- REQUIREMENT
Reproduce all of the data below without alteration; exclude every picture.
★ ★ ★ ★ ★ ★ ★
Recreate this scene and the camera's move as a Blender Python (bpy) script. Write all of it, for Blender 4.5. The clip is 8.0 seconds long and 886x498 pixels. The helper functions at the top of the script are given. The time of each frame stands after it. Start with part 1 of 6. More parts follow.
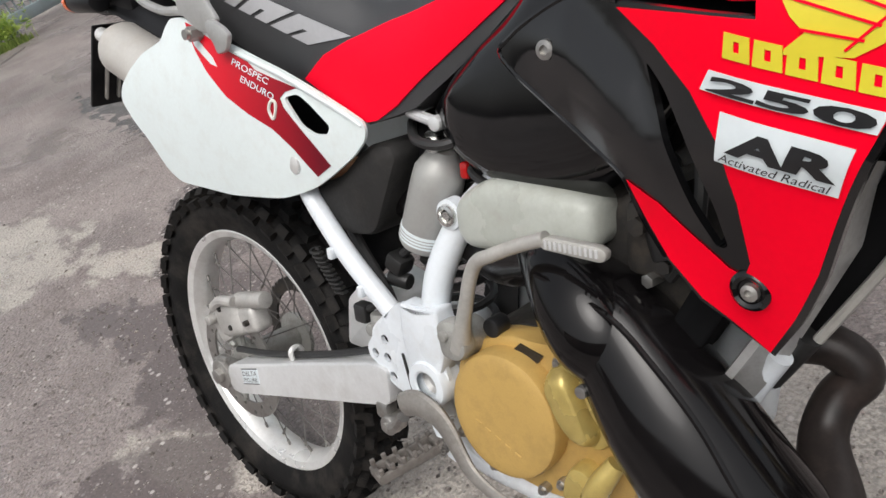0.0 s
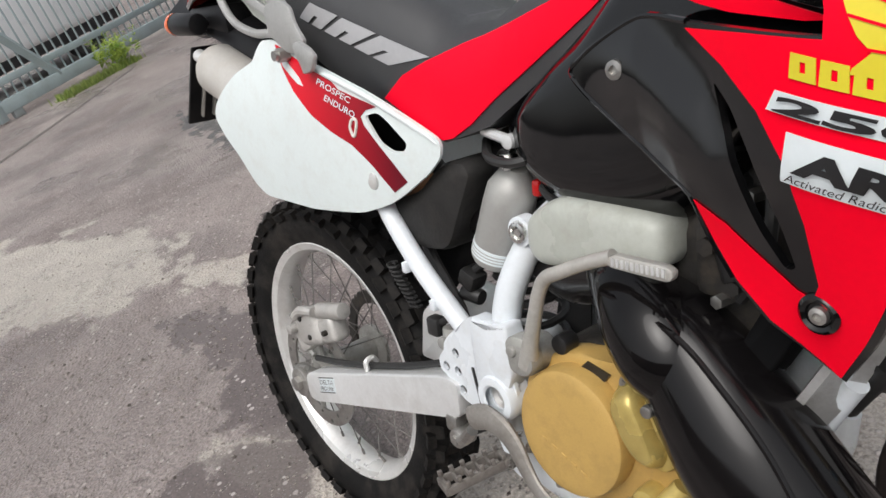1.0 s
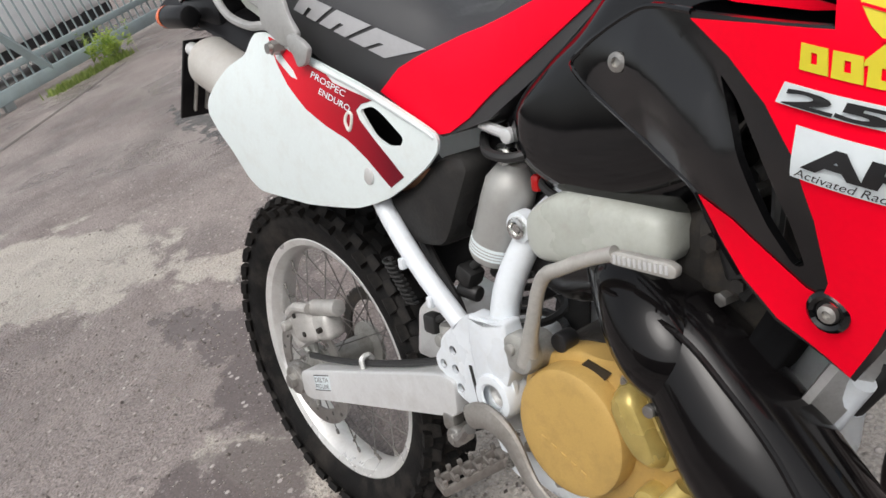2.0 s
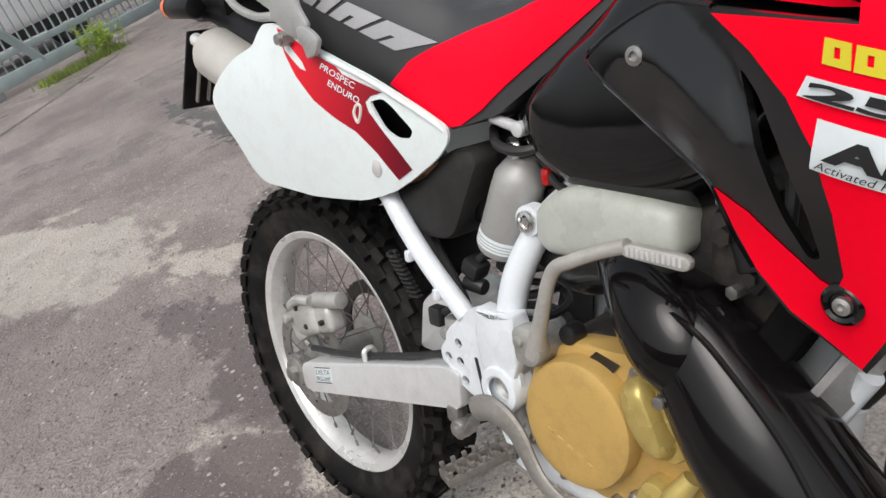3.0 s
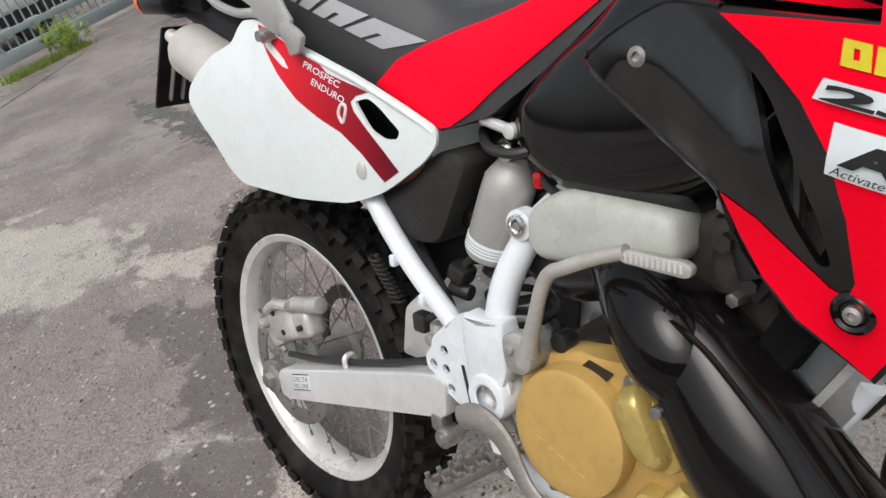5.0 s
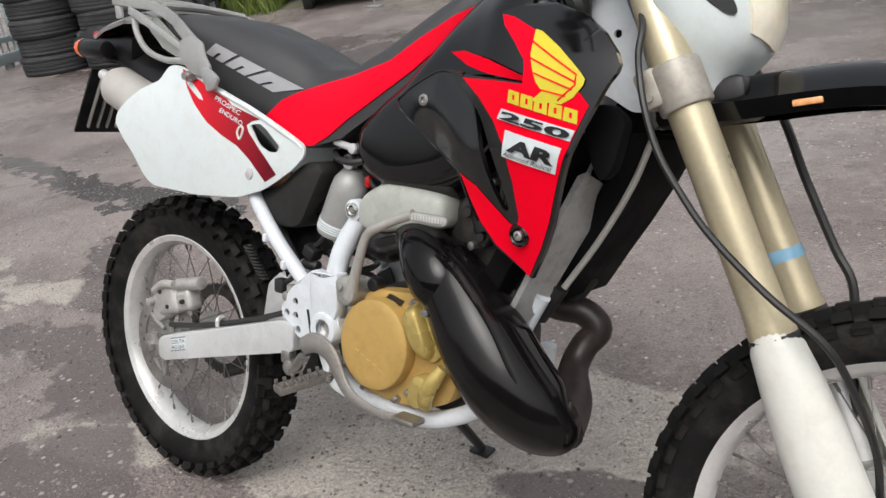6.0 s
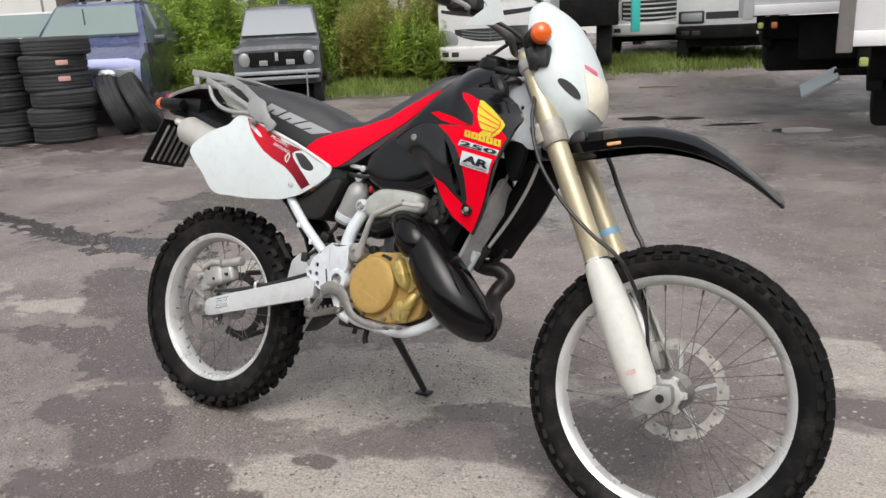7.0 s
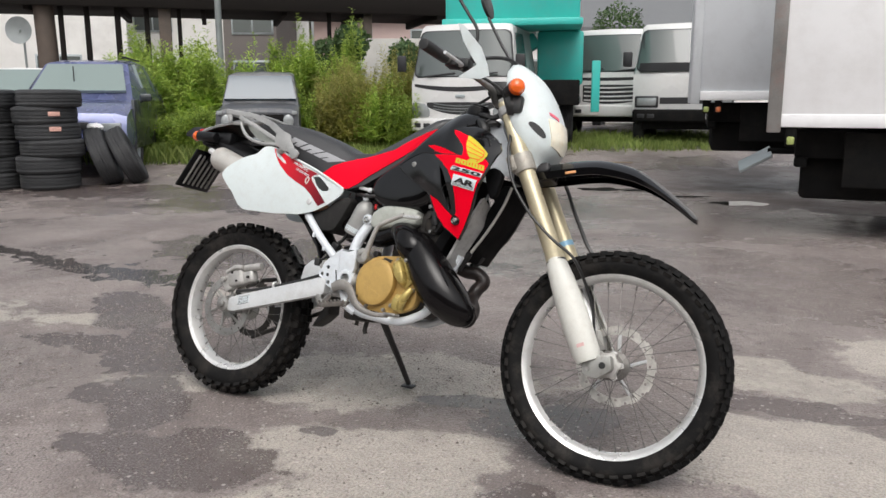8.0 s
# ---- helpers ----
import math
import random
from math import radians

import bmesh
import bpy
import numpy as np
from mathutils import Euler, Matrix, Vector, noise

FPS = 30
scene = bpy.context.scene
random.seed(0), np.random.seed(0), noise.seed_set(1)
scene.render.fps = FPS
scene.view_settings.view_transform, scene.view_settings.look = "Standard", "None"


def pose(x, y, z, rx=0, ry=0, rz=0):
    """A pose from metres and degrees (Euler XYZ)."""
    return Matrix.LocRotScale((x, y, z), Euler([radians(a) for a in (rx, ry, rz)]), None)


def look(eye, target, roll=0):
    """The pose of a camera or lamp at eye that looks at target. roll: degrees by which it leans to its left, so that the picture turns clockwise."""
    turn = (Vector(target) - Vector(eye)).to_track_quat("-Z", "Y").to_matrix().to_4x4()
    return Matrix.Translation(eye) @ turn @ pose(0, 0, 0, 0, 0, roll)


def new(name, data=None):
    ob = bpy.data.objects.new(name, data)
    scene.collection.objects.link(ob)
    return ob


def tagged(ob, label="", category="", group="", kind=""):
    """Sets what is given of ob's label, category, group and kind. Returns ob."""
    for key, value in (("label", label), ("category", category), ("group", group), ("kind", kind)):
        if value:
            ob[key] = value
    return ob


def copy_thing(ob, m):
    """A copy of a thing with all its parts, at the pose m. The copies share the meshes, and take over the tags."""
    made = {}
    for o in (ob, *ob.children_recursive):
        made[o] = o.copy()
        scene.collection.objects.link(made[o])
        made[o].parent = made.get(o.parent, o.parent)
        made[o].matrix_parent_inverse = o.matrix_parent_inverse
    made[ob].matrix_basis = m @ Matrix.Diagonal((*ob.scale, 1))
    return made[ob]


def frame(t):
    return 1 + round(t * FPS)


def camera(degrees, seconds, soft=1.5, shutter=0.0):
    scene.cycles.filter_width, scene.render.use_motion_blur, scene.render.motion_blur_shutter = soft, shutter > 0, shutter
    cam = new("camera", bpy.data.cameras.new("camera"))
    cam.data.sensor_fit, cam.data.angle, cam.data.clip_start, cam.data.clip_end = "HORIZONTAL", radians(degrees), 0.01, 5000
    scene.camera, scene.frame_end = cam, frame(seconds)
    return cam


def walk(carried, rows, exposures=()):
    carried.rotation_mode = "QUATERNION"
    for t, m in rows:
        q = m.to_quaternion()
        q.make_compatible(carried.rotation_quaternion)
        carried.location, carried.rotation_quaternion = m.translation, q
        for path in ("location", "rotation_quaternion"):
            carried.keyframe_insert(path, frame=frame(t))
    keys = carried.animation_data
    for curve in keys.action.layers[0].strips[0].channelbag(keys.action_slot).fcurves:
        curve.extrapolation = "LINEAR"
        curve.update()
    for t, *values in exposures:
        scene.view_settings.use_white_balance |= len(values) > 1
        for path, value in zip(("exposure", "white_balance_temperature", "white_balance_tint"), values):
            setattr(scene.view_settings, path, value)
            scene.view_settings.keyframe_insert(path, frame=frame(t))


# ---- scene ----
★ ★ ★ ★ ★ ★ ★
- FULL ANSWER
Recreate this scene and the camera's move as a Blender Python (bpy) script. Write all of it, for Blender 4.5. The clip is 8.0 seconds long and 886x498 pixels. The helper functions at the top of the script are given. The time of each frame stands after it. Start with part 1 of 6. More parts follow.
0.0 s
1.0 s
2.0 s
3.0 s
5.0 s
6.0 s
7.0 s
8.0 s
# ---- helpers ----
import math
import random
from math import radians

import bmesh
import bpy
import numpy as np
from mathutils import Euler, Matrix, Vector, noise

FPS = 30
scene = bpy.context.scene
random.seed(0), np.random.seed(0), noise.seed_set(1)
scene.render.fps = FPS
scene.view_settings.view_transform, scene.view_settings.look = "Standard", "None"


def pose(x, y, z, rx=0, ry=0, rz=0):
    """A pose from metres and degrees (Euler XYZ)."""
    return Matrix.LocRotScale((x, y, z), Euler([radians(a) for a in (rx, ry, rz)]), None)


def look(eye, target, roll=0):
    """The pose of a camera or lamp at eye that looks at target. roll: degrees by which it leans to its left, so that the picture turns clockwise."""
    turn = (Vector(target) - Vector(eye)).to_track_quat("-Z", "Y").to_matrix().to_4x4()
    return Matrix.Translation(eye) @ turn @ pose(0, 0, 0, 0, 0, roll)


def new(name, data=None):
    ob = bpy.data.objects.new(name, data)
    scene.collection.objects.link(ob)
    return ob


def tagged(ob, label="", category="", group="", kind=""):
    """Sets what is given of ob's label, category, group and kind. Returns ob."""
    for key, value in (("label", label), ("category", category), ("group", group), ("kind", kind)):
        if value:
            ob[key] = value
    return ob


def copy_thing(ob, m):
    """A copy of a thing with all its parts, at the pose m. The copies share the meshes, and take over the tags."""
    made = {}
    for o in (ob, *ob.children_recursive):
        made[o] = o.copy()
        scene.collection.objects.link(made[o])
        made[o].parent = made.get(o.parent, o.parent)
        made[o].matrix_parent_inverse = o.matrix_parent_inverse
    made[ob].matrix_basis = m @ Matrix.Diagonal((*ob.scale, 1))
    return made[ob]


def frame(t):
    return 1 + round(t * FPS)


def camera(degrees, seconds, soft=1.5, shutter=0.0):
    scene.cycles.filter_width, scene.render.use_motion_blur, scene.render.motion_blur_shutter = soft, shutter > 0, shutter
    cam = new("camera", bpy.data.cameras.new("camera"))
    cam.data.sensor_fit, cam.data.angle, cam.data.clip_start, cam.data.clip_end = "HORIZONTAL", radians(degrees), 0.01, 5000
    scene.camera, scene.frame_end = cam, frame(seconds)
    return cam


def walk(carried, rows, exposures=()):
    carried.rotation_mode = "QUATERNION"
    for t, m in rows:
        q = m.to_quaternion()
        q.make_compatible(carried.rotation_quaternion)
        carried.location, carried.rotation_quaternion = m.translation, q
        for path in ("location", "rotation_quaternion"):
            carried.keyframe_insert(path, frame=frame(t))
    keys = carried.animation_data
    for curve in keys.action.layers[0].strips[0].channelbag(keys.action_slot).fcurves:
        curve.extrapolation = "LINEAR"
        curve.update()
    for t, *values in exposures:
        scene.view_settings.use_white_balance |= len(values) > 1
        for path, value in zip(("exposure", "white_balance_temperature", "white_balance_tint"), values):
            setattr(scene.view_settings, path, value)
            scene.view_settings.keyframe_insert(path, frame=frame(t))


# ---- scene ----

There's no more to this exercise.